At this point it is important to signal caution when reading the above legal codes. It would be incorrect to suggest that the codes were somehow descriptive of what always happened. The codes, more than likely, reveal an ideal principle rather than a fixed practice. Indeed, marriage contracts demonstrate instances when a wife retained the right to give her husband her handmaid to produce offspring and then to sell the slave.[13] Such a condition in the contract is probably designed to overcome the type of restraint described in LH §146-147. But even if the legal codes were not always followed, they do represent a window into social perceptions about female slaves that have borne their masters children. Motherhood brought about a change in status to the slave. She was still a slave and under the power of her master and/or mistress, but she was afforded certain protections based on her newly attained status. Consequently, the female slave who bore children to her master had an ambiguous status. Like her childless mistress, she held a position in the household but was not guaranteed the full protection and benefits of one who was the primary wife. By giving her handmaid to her husband, the childless wife projected her own ambiguous status onto her slave by gaining a child through her while at the same time creating a split legal personality for the slave. The handmaid was the slave of the wife, wife of the husband, mother of the heir, but not able to benefit fully from her relationship with the husband or her son’s status as heir.

In sum, surrogacy was one way of solving the challenges of childlessness that created new problems within the household. The childless wife could secure her position within the household by giving her handmaid to her husband to produce an heir. But this resulted in the wife’s ambiguous status being projected onto the slave woman. Although she produced an heir, she is not the mistress of the house and her son holds a separate status. She is protected in that she cannot be sold, but she can be treated harshly and find herself demoted within the household order. Her son is the heir, but she gains nothing from that status. Her status is ambiguous. She is a slave that cannot be sold, a wife who has no power and a mother who will not be supported by her son. Under the stipulations outlined above, she is relegated to living as a slave and then released whenever her master, the father of her son, dies.

[1] Steinberg, Kinship and Marriage, 15.

[2] Sakenfeld, Just Wives, 12.

[3] Marsman, Women in Ugarit and Israel, 192.

[4] Katarzyna Gorsz, “Dowry and Brideprice in Nuzi,” in Studies on the Civilization and Culture of Nuzu, M. Morrison and D. Owen (ed.) (Winnona Lake, IN: Eisenbrauns, 1981), 181.

[5] It is not clear that concubines were always slaves.
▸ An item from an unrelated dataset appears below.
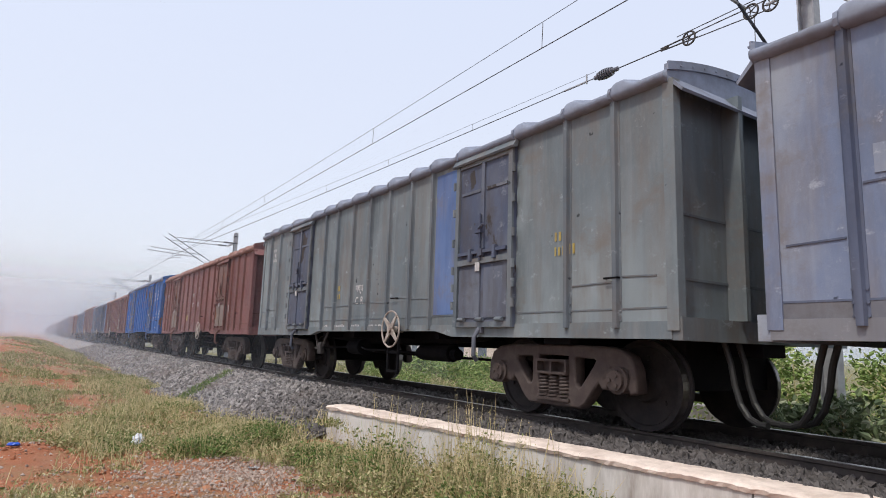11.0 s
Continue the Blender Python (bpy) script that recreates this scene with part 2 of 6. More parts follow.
M_INSUL = plain("grey_porcelain", (0.10, 0.10, 0.12, 1), (0.15, 0.15, 0.17, 1), 9.0, 0.35)
M_TARP = plain("blue_plastic_sheet", srgb(24, 72, 178), srgb(40, 96, 200), 7.0, 0.4)
M_CLOTH = plain("grey_torn_cloth", srgb(70, 76, 86), srgb(52, 56, 64), 7.0, 0.9)
M_BLACK = plain("black_rubber_hose", (0.01, 0.01, 0.01, 1), (0.02, 0.02, 0.02, 1), 9.0, 0.6)


def lamp_glow(name, c, k):
    m = Mat(name, 0.3)
    m.color(c)
    m.b.inputs["Emission Color"].default_value, m.b.inputs["Emission Strength"].default_value = c, k
    return m.m


M_LAMP = lamp_glow("lit_headlamp", (1.0, 0.97, 0.9, 1), 1.4)


# ---------------------------------------------------------------- mesh helpers
def box(bm, x0, x1, y0, y1, z0, z1, bevel=0.0):
    r = bmesh.ops.create_cube(bm, size=1.0)
    vs = r["verts"]
    for v in vs:
        v.co = Vector(((x0 + x1) / 2 + v.co.x * (x1 - x0), (y0 + y1) / 2 + v.co.y * (y1 - y0), (z0 + z1) / 2 + v.co.z * (z1 - z0)))
    if bevel:
        es = list({e for v in vs for e in v.link_edges})
        bmesh.ops.bevel(bm, geom=es, offset=bevel, segments=2, affect="EDGES", clamp_overlap=True)
    return bm


def rod(bm, a, b, r, n=8, r2=None):
    a, b = Vector(a), Vector(b)
    d = b - a
    m = Matrix.Translation((a + b) / 2) @ d.to_track_quat("Z", "Y").to_matrix().to_4x4()
    bmesh.ops.create_cone(bm, cap_ends=True, segments=n, radius1=r, radius2=r if r2 is None else r2, depth=d.length, matrix=m)
    return bm


def path_rod(bm, pts, r, n=6):
    """One bent tube along the points."""
    pts = [Vector(p) for p in pts]
    rows = []
    ref = Vector((0.31, 0.22, 0.92))
    for i, p in enumerate(pts):
        d = (pts[min(i + 1, len(pts) - 1)] - pts[max(i - 1, 0)]).normalized()
        if i == 0:
            s = d.cross(ref)
            if s.length < 0.05:
                s = d.cross(Vector((1, 0, 0)))
        s = (s - d * s.dot(d)).normalized()
        t = d.cross(s)
        rows.append([bm.verts.new(p + (s * math.cos(2 * math.pi * k / n) + t * math.sin(2 * math.pi * k / n)) * r) for k in range(n)])
    for p, q in zip(rows, rows[1:]):
        for k in range(n):
            bm.faces.new((p[k], p[(k + 1) % n], q[(k + 1) % n], q[k]))
    bm.faces.new(rows[0])
    bm.faces.new(rows[-1][::-1])
    return bm


def ring(bm, centre, axis, r, thick, n=28, k=8):
    """A torus about an axis."""
    q = Vector(axis).to_track_quat("Z", "Y").to_matrix()
    vs = []
    for i in range(n):
        a = 2 * math.pi * i / n
        for j in range(k):
            b = 2 * math.pi * j / k
            p = Vector(((r + thick * math.cos(b)) * math.cos(a), (r + thick * math.cos(b)) * math.sin(a), thick * math.sin(b)))
            vs.append(bm.verts.new(q @ p + Vector(centre)))
    for i in range(n):
        for j in range(k):
            bm.faces.new((vs[i * k + j], vs[((i + 1) % n) * k + j], vs[((i + 1) % n) * k + (j + 1) % k], vs[i * k + (j + 1) % k]))
    return bm


def plate(bm, outline, axis, lo, hi):
    """An outline of (a, b) pairs pushed out along an axis from lo to hi."""
    def at(a, b, c):
        return {"x": (c, a, b), "y": (a, c, b), "z": (a, b, c)}[axis]
    n = len(outline)
    v0 = [bm.verts.new(at(a, b, lo)) for a, b in outline]
    v1 = [bm.verts.new(at(a, b, hi)) for a, b in outline]
    bm.faces.new(v0[::-1])
    bm.faces.new(v1)
    for i in range(n):
        bm.faces.new((v0[i], v0[(i + 1) % n], v1[(i + 1) % n], v1[i]))
    return bm


def mesh_of(name, bm, material, smooth=False):
    bmesh.ops.recalc_face_normals(bm, faces=bm.faces)
    me = bpy.data.meshes.new(name)
    bm.to_mesh(me)
    bm.free()
    me.materials.append(material)
    if smooth:
        for p in me.polygons:
            p.use_smooth = True
    return me


def part(name, bm, material, parent=None, label="", smooth=False):
    me = bm if isinstance(bm, bpy.types.Mesh) else mesh_of(name, bm, material, smooth)
    ob = new(name, me)
    if parent is not None:
        ob.parent = parent
    if label:
        tagged(ob, label)
    return ob


def B():
    return bmesh.new()


def raw(name, verts, faces, material, smooth=False):
    me = bpy.data.meshes.new(name)
    me.from_pydata(verts, [], faces)
    me.materials.append(material)
    if smooth:
        me.polygons.foreach_set("use_smooth", [True] * len(me.polygons))
    return me


SIDE = Matrix(((0, 0, -1, 0), (-1, 0, 0, 0), (0, 1, 0, 0), (0, 0, 0, 1)))


def lettering(text, x, y, z, height, material, parent, thick=0.0, name="lettering", label="", squeeze=1.0):
    """Painted words on a side that faces -x; y, z: the lower left corner of the first letter."""
    cu = bpy.data.curves.new(name, "FONT")
    cu.body, cu.size, cu.extrude, cu.offset = text, height * 1.38, 0.001, thick
    cu.materials.append(material)
    ob = new(name, cu)
    ob.parent = parent
    ob.matrix_basis = Matrix.Translation((x, y, z)) @ SIDE @ Matrix.Diagonal((squeeze, 1, 1, 1))
    if label:
        tagged(ob, label)
    return ob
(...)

In the Hebrew Bible, the designation seems to refer to a wife of secondary status (M.E. Shields, “Concubine,” NIDB, 1:713-14).

[6] Marsman, Women in Ugarit and Israel, 105.

[7] LH §144 “If a man take a wife and this woman gives to her husband a maid-servant, and she bear him children, but this man wishes to take another wife, this shall not be permitted to him; he shall not take a second wife.”

[8] Marsman, Women in Ugarit and Israel,123.

[9] Marsman, Women in Ugarit and Israel,144, 442.

[10] Westbrook, “The Female Slave,” 215.

[11] Westbrook, “The Female Slave,” 215, 228.

[12] W Another piece of relevant information demonstrating how motherhood alters the status of the female slave is found in LH §119. The line describes what happens if a man sells his female slave to repay a debt. If he sells her, he is obligated to go back and redeem her from her new master and set her free. “If any one fails to meet a claim for debt, and sells the maid servant who has borne him children, for money, the money which the merchant has paid shall be repaid to him by the owner of the slave and she shall be freed”. Westbrook notes that while the right of redemption was widespread in the ANE, it was normally applied to family members, not slaves. But when the slave had borne children to the master, her status was altered to such a degree that, although still a slave, she was sufficiently regarded as a member of the family so as to benefit from the privilege of redemption. (Westbrook, “The Female Slave,” 217).

[13] Westbrook, “The Female Slave,” 216.


  1. Did practices, such as those you reference in the cases of Rachel and Leah, continue into New Testament times?

  2. Henry,

    Good question. I am unaware of any such practices in the first century. It seems that bigamy was much less practiced than in the time of the patriarchs. The evidence of Zechariah and Elizabeth in Luke may indicate that short of adoption, a childless couple remained that way.